Top right and cover photo artist shows what you can do with glass and a lot of imagination. The glass looks almost soft and furry but actually it is made up of thousands of tiny pieces of broken glass. (No health and safety concerns when it is art – obviously.)
The top left and bottom right is the Australian glass artist Roslynd Piggott who etches into multiple layers of glass which are then displayed like paintings. Impressive for her to get a gig in Venice although sadly as glass is not really taken very seriously as an art form in Australia she has to work out of the US
Palazzo Fortuny used to be owned by the Fortuny designer and is now home to some of the Biennale exhibits. Some of these Palazzos are worth visiting for the architecture as well as the art.
Below is an example of video art which starts and ends with squiggles which I enjoyed watching.
Below is an original Fortuny ceiling light and a scale model of the Palazzo.
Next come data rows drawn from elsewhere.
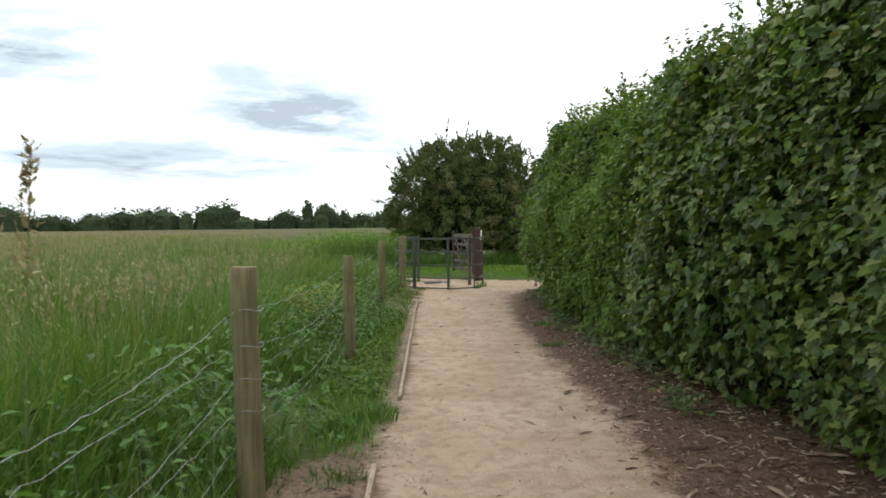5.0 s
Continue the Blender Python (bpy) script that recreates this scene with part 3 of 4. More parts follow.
def weeds():
    """Nettles and broad leaves along the foot of the fence."""
    sets = []
    n = 11000
    y = rng.uniform(-2, 22.3, n)
    x = -0.62 + rng.normal(size=n) * 0.36
    edge = np.where(y > 9.3, 0.12 - 0.02 * (y - 9), -0.42)
    clump = smooth_noise(np.stack([x, y, 0 * x], 1), 3.0, 31)
    keep = (x < edge - 0.12 + 0.18 * clump) & (clump > rng.uniform(-1.1, 0.5, n)) & (x > -2.2) & (((y > 8.5) & (y < 17)) | (rng.uniform(size=n) < 0.3))
    x, y, clump = x[keep], y[keep], clump[keep]
    top = np.clip(0.12 + (-x - 0.1) * 0.75 + 0.15 * clump, 0.05, 0.8)
    z = top * rng.uniform(0.15, 1.0, len(x)) ** 0.6
    at = np.stack([x, y, z], 1)
    out = unit(np.stack([0.5 + rng.normal(size=len(x)) * 0.5, rng.normal(size=len(x)) * 0.6 - 0.3, np.ones(len(x))], 1))
    k = len(at) // 3
    sets.append(leaves(OVAL, at[:k], out[:k], rng.uniform(0.03, 0.07, k), 0.4, 0.5))
    sets.append(leaves(SLIM, at[k:], out[k:], rng.uniform(0.05, 0.11, len(at) - k), 0.5, 0.5))
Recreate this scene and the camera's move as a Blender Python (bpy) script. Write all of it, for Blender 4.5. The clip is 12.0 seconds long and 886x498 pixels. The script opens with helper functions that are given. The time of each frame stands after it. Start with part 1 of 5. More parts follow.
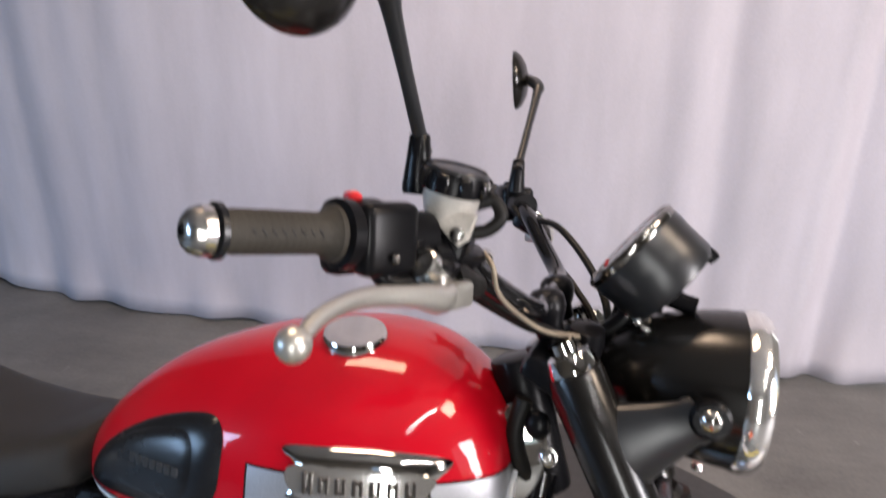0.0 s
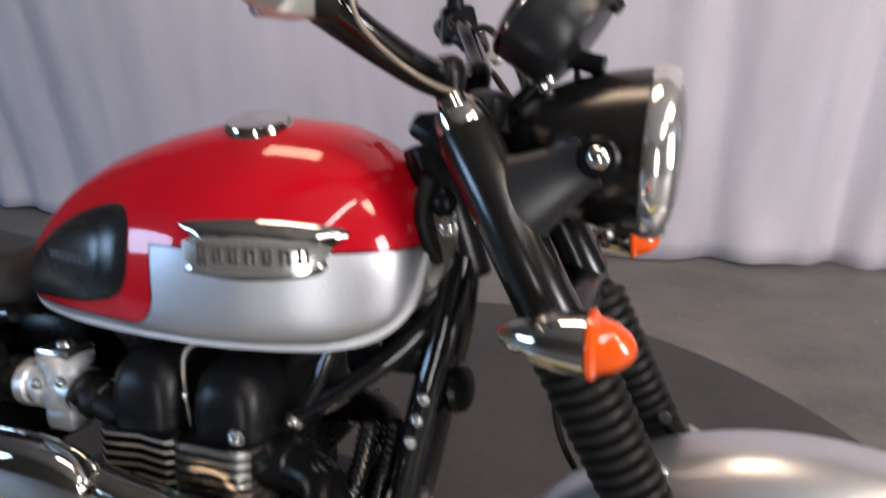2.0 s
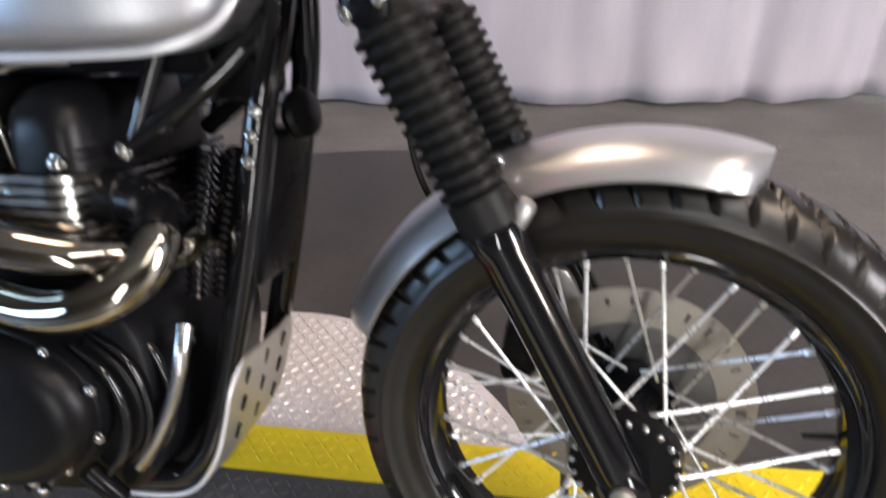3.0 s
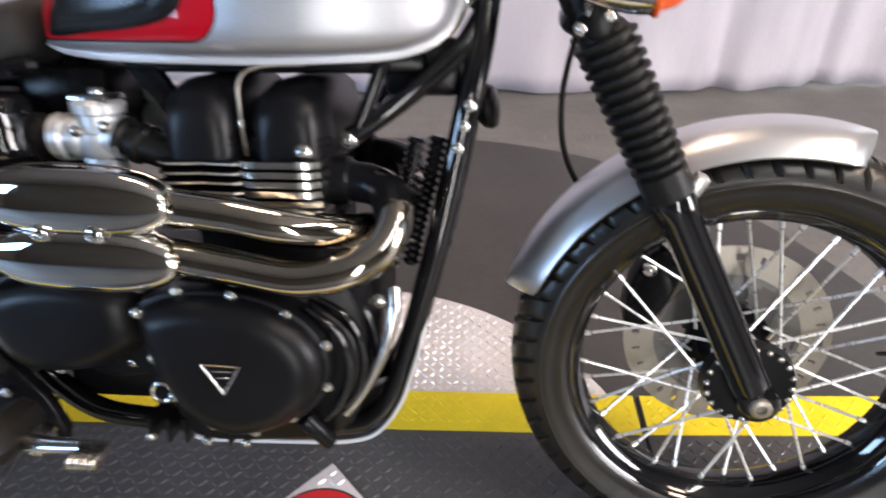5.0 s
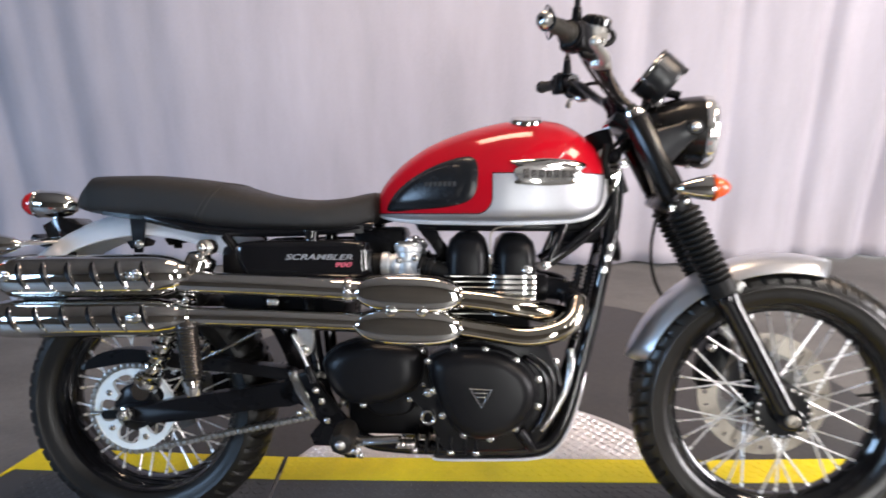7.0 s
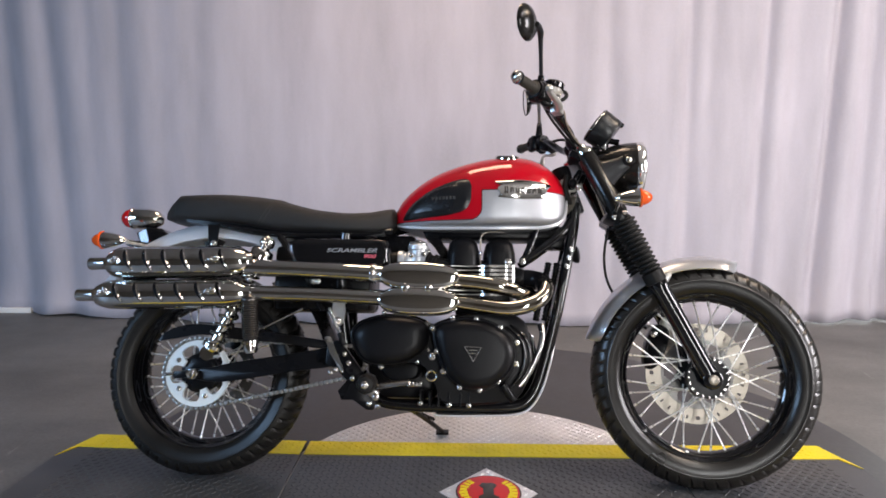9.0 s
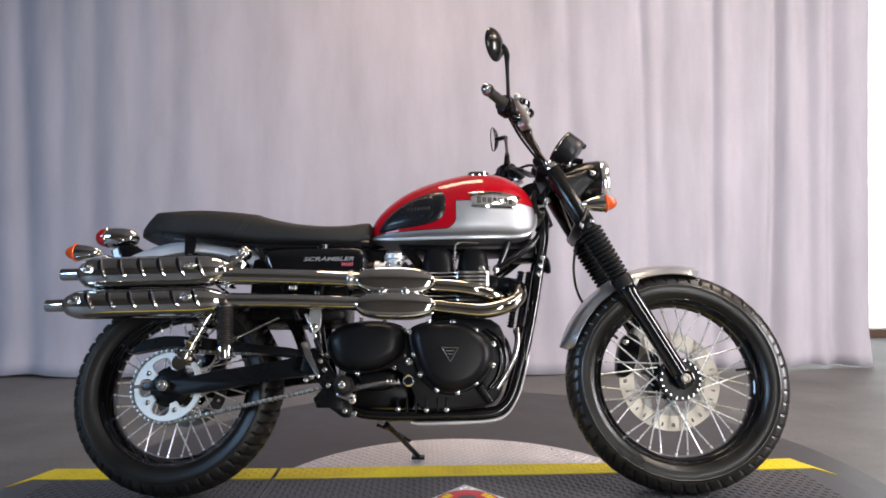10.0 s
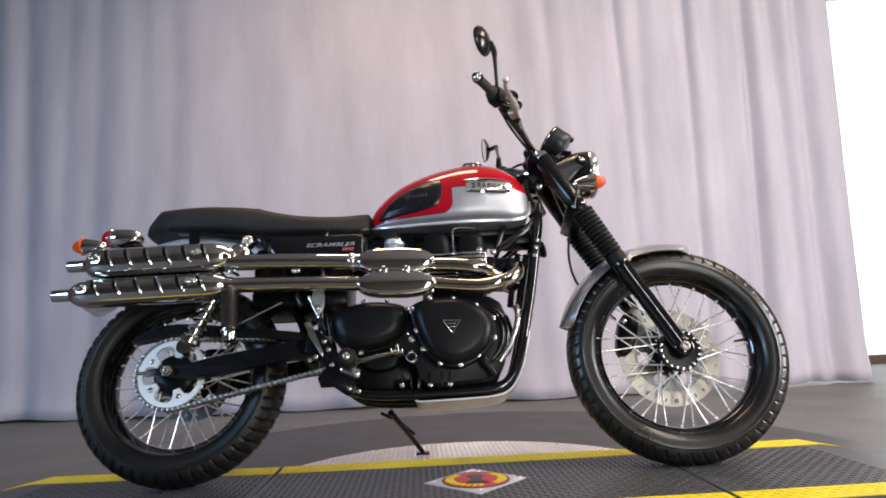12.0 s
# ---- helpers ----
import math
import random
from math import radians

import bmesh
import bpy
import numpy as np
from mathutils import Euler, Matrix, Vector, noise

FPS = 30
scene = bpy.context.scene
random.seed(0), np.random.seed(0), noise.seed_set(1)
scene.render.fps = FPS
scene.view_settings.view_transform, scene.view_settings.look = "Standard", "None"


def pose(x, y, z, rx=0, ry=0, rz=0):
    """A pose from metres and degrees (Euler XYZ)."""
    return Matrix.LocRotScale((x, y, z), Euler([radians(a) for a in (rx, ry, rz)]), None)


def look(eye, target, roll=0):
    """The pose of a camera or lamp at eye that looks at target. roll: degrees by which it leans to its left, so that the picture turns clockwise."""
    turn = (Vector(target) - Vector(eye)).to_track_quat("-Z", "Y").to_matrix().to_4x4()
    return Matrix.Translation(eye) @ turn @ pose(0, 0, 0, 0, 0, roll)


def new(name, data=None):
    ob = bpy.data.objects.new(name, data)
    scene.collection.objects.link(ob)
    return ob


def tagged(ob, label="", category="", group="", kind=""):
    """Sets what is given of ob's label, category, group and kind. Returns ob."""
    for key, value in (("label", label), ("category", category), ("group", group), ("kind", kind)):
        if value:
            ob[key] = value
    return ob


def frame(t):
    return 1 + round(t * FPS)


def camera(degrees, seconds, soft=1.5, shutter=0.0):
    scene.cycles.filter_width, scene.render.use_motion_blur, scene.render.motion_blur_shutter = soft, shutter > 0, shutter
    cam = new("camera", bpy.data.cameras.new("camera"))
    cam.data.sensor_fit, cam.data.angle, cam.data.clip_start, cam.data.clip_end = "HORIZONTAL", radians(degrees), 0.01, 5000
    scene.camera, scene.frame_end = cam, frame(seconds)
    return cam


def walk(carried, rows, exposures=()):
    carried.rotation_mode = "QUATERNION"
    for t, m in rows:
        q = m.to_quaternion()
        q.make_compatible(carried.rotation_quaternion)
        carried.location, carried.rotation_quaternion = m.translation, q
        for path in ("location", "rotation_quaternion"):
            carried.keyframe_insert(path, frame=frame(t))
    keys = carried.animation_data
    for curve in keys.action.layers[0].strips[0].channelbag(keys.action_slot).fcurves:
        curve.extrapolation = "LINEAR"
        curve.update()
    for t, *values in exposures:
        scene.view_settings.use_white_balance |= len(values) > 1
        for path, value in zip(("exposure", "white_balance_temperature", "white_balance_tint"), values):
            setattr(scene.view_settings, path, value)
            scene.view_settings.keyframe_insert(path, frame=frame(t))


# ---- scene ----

Underneath is some fun art from the Azerbaijan Pavilion and then some fun art from me:) – hopefully you can tel which is my work?!?
And talking of me pretending to be an artist – there is Damien Hirst’s first exhibition in ten years. The premise is treasure found under the sea from a shipwreck of many years ago. Most of the treasure is colossal in size and is being shown both at Palazzo Grassi and the Punta Della Dogana (both buildings owned by the billionaire Francois Pinault). Of course the whole thing is a hoax but they created the pieces (offshore production I think) then dropped them in the sea and then dug them up again so they would have some video art showing the divers “discovering” the “treasures”.
I’ve never been a fan of Hirst and now I’m less of one. These exhibits would have cost millions of dollars to make and ship and instal in Venice but he must surely think he is having the last laugh if anyone takes this seriously as a worthy comeback. Disappointing but no doubt will sell well after the exhibit:(
And is that green head a Caravaggio rip off or what (see earlier post with the original)?
And below is what I mean by “colossal”.
The Venice Biennale began in 1934 and every second year showcases an artist who represents their country in a variety of old palazzos, deconsecrated churches and other historical buildings around the city. There are two main places to see a variety of pavilions (Giardini Gardens and the Arsinale).
First stop at the Giardini was the Australian Pavilion (of course). Tracy Moffatt was representing Australia and her photos and videos are very evocative. One of the better country exhibits making points about her aboriginal background and also today’s refugees but not (too) overly in your face.
Next a visit to the New Zealand Pavilion at the Arsinale. I loved this. It’s a really wide screen showing continuous scenes related to the British landing on Maori land – whole thing lasts about 40 minutes. Beautifully shot and an extension of other works this artist (Lisa Reihana) has done over the past few years. Mesmerizing. Well done NZ.